By Andrea Carlo
Last year, right at the beginning of my third year at university, I obtained British citizenship. It was a natural process. I'd been in this country for over a decade, spoke English even better than my native Italian and had built most of my friendships and bonds in the UK. But, as happy as I was to find myself validating something I'd felt for a long time, the moment was tinged with sadness. After half a lifetime in a land I called home, I suddenly needed a piece of paper to prove I truly belonged here.
Living as a European student in Britain is like being in the eye of a political storm. Universities are generally liberal, cosmopolitan places, where diversity is valued and open-mindedness is encouraged. We are made to feel welcome and safe. But we're also simultaneously at the centre of a national conversation on our right to come and stay here. The news is a constant reminder that much of the Brexit debate was ultimately about us.
I've been on the receiving end of comments which have ranged from 'I don't mind people like you specifically' to 'pack your bags and get out of our country'. I even found myself on the other side of a heated discussion with someone who claimed I would never be a "real Brit", regardless of my newly-acquired passport.
Spending your academic life enveloped in a tolerant, multicultural aura can often blind you to some of the uglier outside realities, which means that many British students often have little knowledge of the complexities of being a European living in the UK. Talking about experiences of xenophobic abuse or other anxieties can be met with a variety of responses, ranging from utter shock to disbelief. All well-meaning of course – after all, we’re part of a generation that predominantly voted to remain in the European Union – but ultimately conveying a certain unawareness of our situation. Our British friends support us, accept us, care for us, and we are immensely grateful for that, but we also acknowledge that it can be difficult for any of us to understand another person's experiences.
Recently, Theresa May has decided to manipulate this tense social climate by using loaded rhetoric with regard to EU citizens, claiming that they will no longer be able to "jump the queue" ahead of immigrants from outside the continent. Not only has this served to make European students here feel even more unwelcome, but it's also a shameful attempt to pit us against non-EU migrants and create even more hostilities and division. Above all, it shows a profound lack of consideration for the 138,000 Europeans studying in this country, who have worked hard to earn their place in British universities and often go on to contribute to the world of academic research.
The feelings of disappointment and anxiety is widespread among European students and academics living in Britain. Giovanni Pasquali, who recently obtained his DPhil in International Development at Oxford, is a researcher at the University of Manchester. Italian by nationality, he came to the UK from the Universität Bremen after receiving a scholarship five years ago. He acknowledges that British universities have done an "excellent job in acknowledging the value of our contribution as EU students and researchers", but he's also "deeply concerned about building a long-term career in this country".

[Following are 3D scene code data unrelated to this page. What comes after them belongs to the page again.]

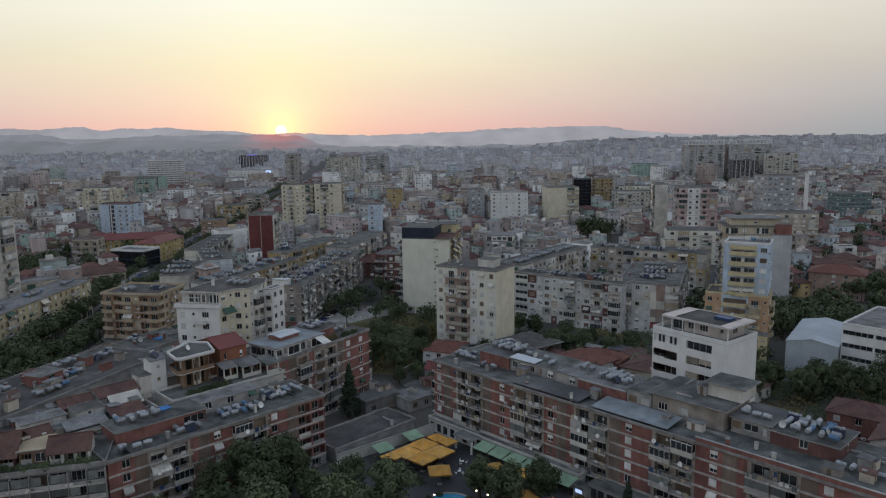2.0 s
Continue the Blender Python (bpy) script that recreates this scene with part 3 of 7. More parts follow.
def poly_block(name, label, hp, pts, z0, h, floors, bays, seed, wall, roof, sides=None, parapet=0.2, cap=None, over=0.25, extras=0.3, styles=None, tones=None, category="building", ptone=None, band=False):
    """A flat-roofed building on any outline, given anticlockwise in the pose hp."""
    rng = random.Random(seed)
    house = thing(name, hp @ pose(0, 0, z0), label, category)
    body = Geo()
    n = len(pts)
    for i in range(n):
        p, q = pts[i], pts[(i + 1) % n]
        wl = (sides or {}).get(i, wall)
        if bays[i]:
            facade(body, house, along(p, q), span(p, q), bays[i], floors, 0, h / floors, wl, rng, tones, band, extras, styles, None, None, None, ptone)
        else:
            body.quad((*p, 0), (*q, 0), (*q, h), (*p, h), wl)
    part("wall", body, house)
    r = Geo()
    rim = grown(pts, over)
    r.prism(rim, h, h + 0.22, BAND, EDGE)
    r.add([(x, y, h) for x, y in rim], [tuple(range(n))[::-1]], BAND)
    r.add([(x, y, h + 0.226) for x, y in grown(rim, -0.25)], [tuple(range(n))], roof)
    part("roof", r, house)
    if parapet:
        g = Geo()
        rim_wall(g, rim, h + 0.22, h + 0.22 + parapet, 0.22, cap or wall)
        part("parapet", g, house)
    return house


# ---- roof things ----
def make_tank(mat, seed):
    rng = random.Random(seed)
    t = new("water_tank")
    g = Geo()
    n = 12
    prof = [(-0.85, 0.12), (-0.82, 0.36), (-0.72, 0.46), (0.72, 0.46), (0.82, 0.36), (0.85, 0.12)]
    v = [(x, r * math.cos(2 * math.pi * i / n), 0.95 + r * math.sin(2 * math.pi * i / n)) for x, r in prof for i in range(n)]
    f = [(k * n + i, k * n + (i + 1) % n, (k + 1) * n + (i + 1) % n, (k + 1) * n + i) for k in range(len(prof) - 1) for i in range(n)]
    f += [tuple(range(n - 1, -1, -1)), tuple(range((len(prof) - 1) * n, len(prof) * n))]
    g.add(v, [q[::-1] for q in f], mat)
    g.tube((0, 0, 1.38), (0, 0, 1.5), 0.14, 0.14, mat, 8)
    part("tank", g, t)
    s = Geo()
    prof = [(-0.4, 0), (-0.34, 0), (-0.34, 0.5), (0.34, 0.5), (0.34, 0), (0.4, 0), (0.4, 0.58), (-0.4, 0.58)]
    for x in (-0.55, 0.55):
        v = [(x + o, y, z) for o in (-0.03, 0.03) for y, z in prof]
        s.add(v, [tuple(range(8))[::-1], tuple(range(8, 16))] + [(i, (i + 1) % 8, 8 + (i + 1) % 8, 8 + i) for i in range(8)], RAIL)
    part("stand", s, t)
    return tagged(t, "grey galvanised water tank on an iron stand on a flat roof" if mat is TANK else "blue plastic water tank on an iron stand on a flat roof", "water tank", "roof tanks")


def make_solar():
    t = new("solar_water_heater")
    g = Geo()
    g.box(-1.0, 1.0, -0.9, 0.9, 0.0, 0.09, PV, pose(0, 0, 0.75, 42, 0, 0))
    part("panel", g, t, "dark glazed solar panel")
    s = Geo()
    s.tube((-0.9, 0.75, 1.45), (0.9, 0.75, 1.45), 0.27, 0.27, TANK, 12)
    part("tank", s, t)
    leg = Geo()
    for x in (-0.9, 0.9):
        leg.tube((x, 0.7, 0), (x, 0.7, 1.3), 0.03, 0.03, RAIL, 5)
        leg.tube((x, -0.62, 0), (x, -0.62, 0.3), 0.03, 0.03, RAIL, 5)
        leg.tube((x, -0.66, 0.05), (x, 0.74, 0.05), 0.03, 0.03, RAIL, 5)
    leg.tube((-0.94, 0.7, 0.5), (0.94, 0.7, 0.5), 0.03, 0.03, RAIL, 5)
    part("stand", leg, t)
    return tagged(t, "solar water heater with a dark panel and tank on a roof", "solar heater", "roof heaters")


def make_roof_dish():
    t = new("roof_dish")
    part("dish", dish_mesh(), t, mx=Matrix.Translation((0, 0, 0.7)) @ Matrix.Scale(1.5, 4))
    s = Geo()
    s.tube((0, 0, 0), (0, 0, 0.9), 0.035, 0.035, RAIL, 6)
    part("mast", s, t)
    return tagged(t, "white satellite dish on a short mast on a roof", "satellite dish", "roof dishes")


PROTO = {"tank": make_tank(TANK, 1), "blue": make_tank(TANK_B, 2), "solar": make_solar(), "dish": make_roof_dish()}
HOMES = dict.fromkeys(PROTO, True)


FAR_ROOFS = Geo()


def put(kind, m):
    if m.translation.y > 262:      # too far off to pick out singly
        for c in PROTO[kind].children:
            src = SOURCE[c.data.name]
            n = len(FAR_ROOFS.v)
            FAR_ROOFS.v += [tuple(m @ c.matrix_basis @ Vector(p)) for p in src.v]
            FAR_ROOFS.f += [tuple(i + n for i in q) for q in src.f]
            FAR_ROOFS.m += src.m
        return None
    if HOMES[kind]:
        HOMES[kind] = False
        PROTO[kind].matrix_world = m
        return PROTO[kind]
    return copy_thing(PROTO[kind], m)


def clutter(house_pose, z, spots, seed, blue=0.04):
    """Clusters of tanks and the like on a roof. spots: rows of x, y, length, depth, how many."""
    rng = random.Random(seed)
    for x, y, lx, ly, n in spots:
        nx = max(1, min(n, int(lx / 1.9)))
        for i in range(n):
            px = x + (i % nx + 0.5) * lx / nx + rng.uniform(-0.2, 0.2)
            py = y + (i // nx + 0.5) * min(ly / max(1, -(-n // nx)), 1.6) + rng.uniform(-0.15, 0.15)
            r = rng.random()
            kind = "blue" if r < blue else "tank" if r < 0.84 else "dish" if r < 0.93 else "solar"
            put(kind, house_pose @ pose(px, py, z, 0, 0, rng.choice((0, 90)) + rng.uniform(-12, 12)))


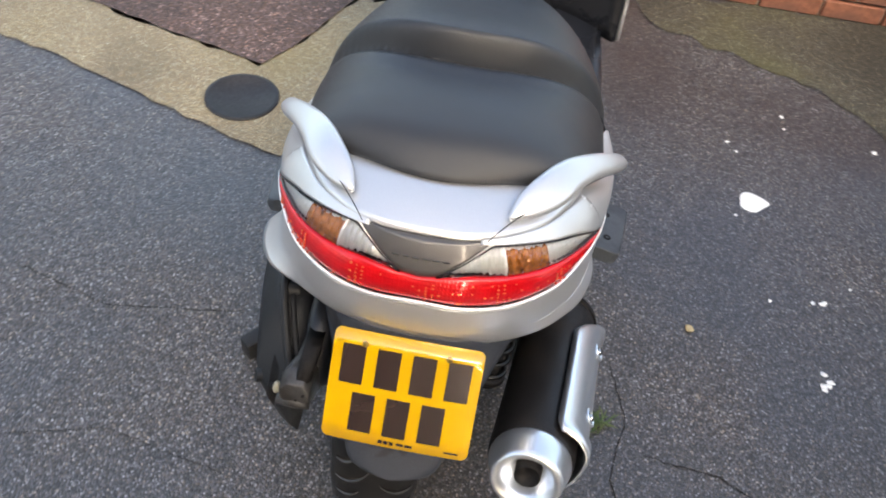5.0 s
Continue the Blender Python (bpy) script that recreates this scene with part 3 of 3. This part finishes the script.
# Exhaust.
exhaust = new("exhaust")
exhaust.parent = scooter
exhaust["label"] = "matt black silencer with silver heat shield"
E0 = Vector((0.214, -0.030, 0.384))
EA = Vector((0.11, 0.93, -0.325)).normalized()
EX = axis_frame(E0, EA)
bm = bmesh.new()
lathe(bm, [(0.0, 0.02), (0.052, 0.02), (0.064, 0.026), (0.071, 0.040), (0.072, 0.43), (0.071, 0.462), (0.05, 0.474), (0.03, 0.482), (0.0, 0.482)], EX, 48)
part("silencer", bm, MUFFLER, exhaust, "matt black silencer drum")
bm = bmesh.new()
lathe(bm, [(0.0, 0.014), (0.026, 0.014), (0.030, 0.010), (0.036, -0.004), (0.044, -0.016), (0.053, -0.020), (0.0565, -0.018), (0.0595, -0.008), (0.0655, 0.014), (0.068, 0.028), (0.067, 0.034), (0.062, 0.034)], EX, 56)
part("end_cap", bm, SHIELD, exhaust, "silver end cap")
bm = bmesh.new()
lathe(bm, [(0.0, -0.002), (0.018, -0.002), (0.0185, -0.012), (0.021, -0.012), (0.022, 0.012)], EX @ Matrix.Translation((0.006, 0, 0)), 28)
part("tailpipe", bm, DARK, exhaust, "sooty black outlet pipe")
# Heat shield: a wrapped plate on the outer upper side, with a long pressed step.
UPV = EX.to_3x3().inverted() @ Vector((1, 0, 0))
A0 = math.atan2(UPV.y, UPV.x)
bm = bmesh.new()
rows = []
TOPSIGN = 1 if (EX.to_3x3() @ Vector((math.cos(A0 + 0.5), math.sin(A0 + 0.5), 0))).z > 0 else -1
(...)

He describes himself as "saddened" by the entire situation, particularly the way European nationals have become the "vilified object of a political campaign" and a "scapegoat for rising inequality and poverty".
Other European students are concerned about what will happen to them following Brexit. Alexandra Bulat, from Romania, is a UCL PhD researcher who completed her Sociology MPhil in Cambridge and came to this country at the age of eighteen, working various jobs to support herself. Despite having lived here for six years, the Home Office rejected her permanent residency application.
Alexandra hopes to further her career as an academic in this country alongside her British partner, but the Brexit situation is troubling her. "I will never forget that moment reading the email,” she says in reference to her unsuccessful visa request. She was left "feeling disappointed and unwelcome".
Relative to other European students living here, I am lucky in that I have managed to obtain citizenship. I may not have to worry about my right to reside in the UK, but that does not change the deep concern I have for this country's future. I fear for a nation which is not the one I grew to call home, one which does not recognise the contributions and the talents of those who come to its shores, one which chooses to isolate itself from the world under the false pretence of a 'global' future.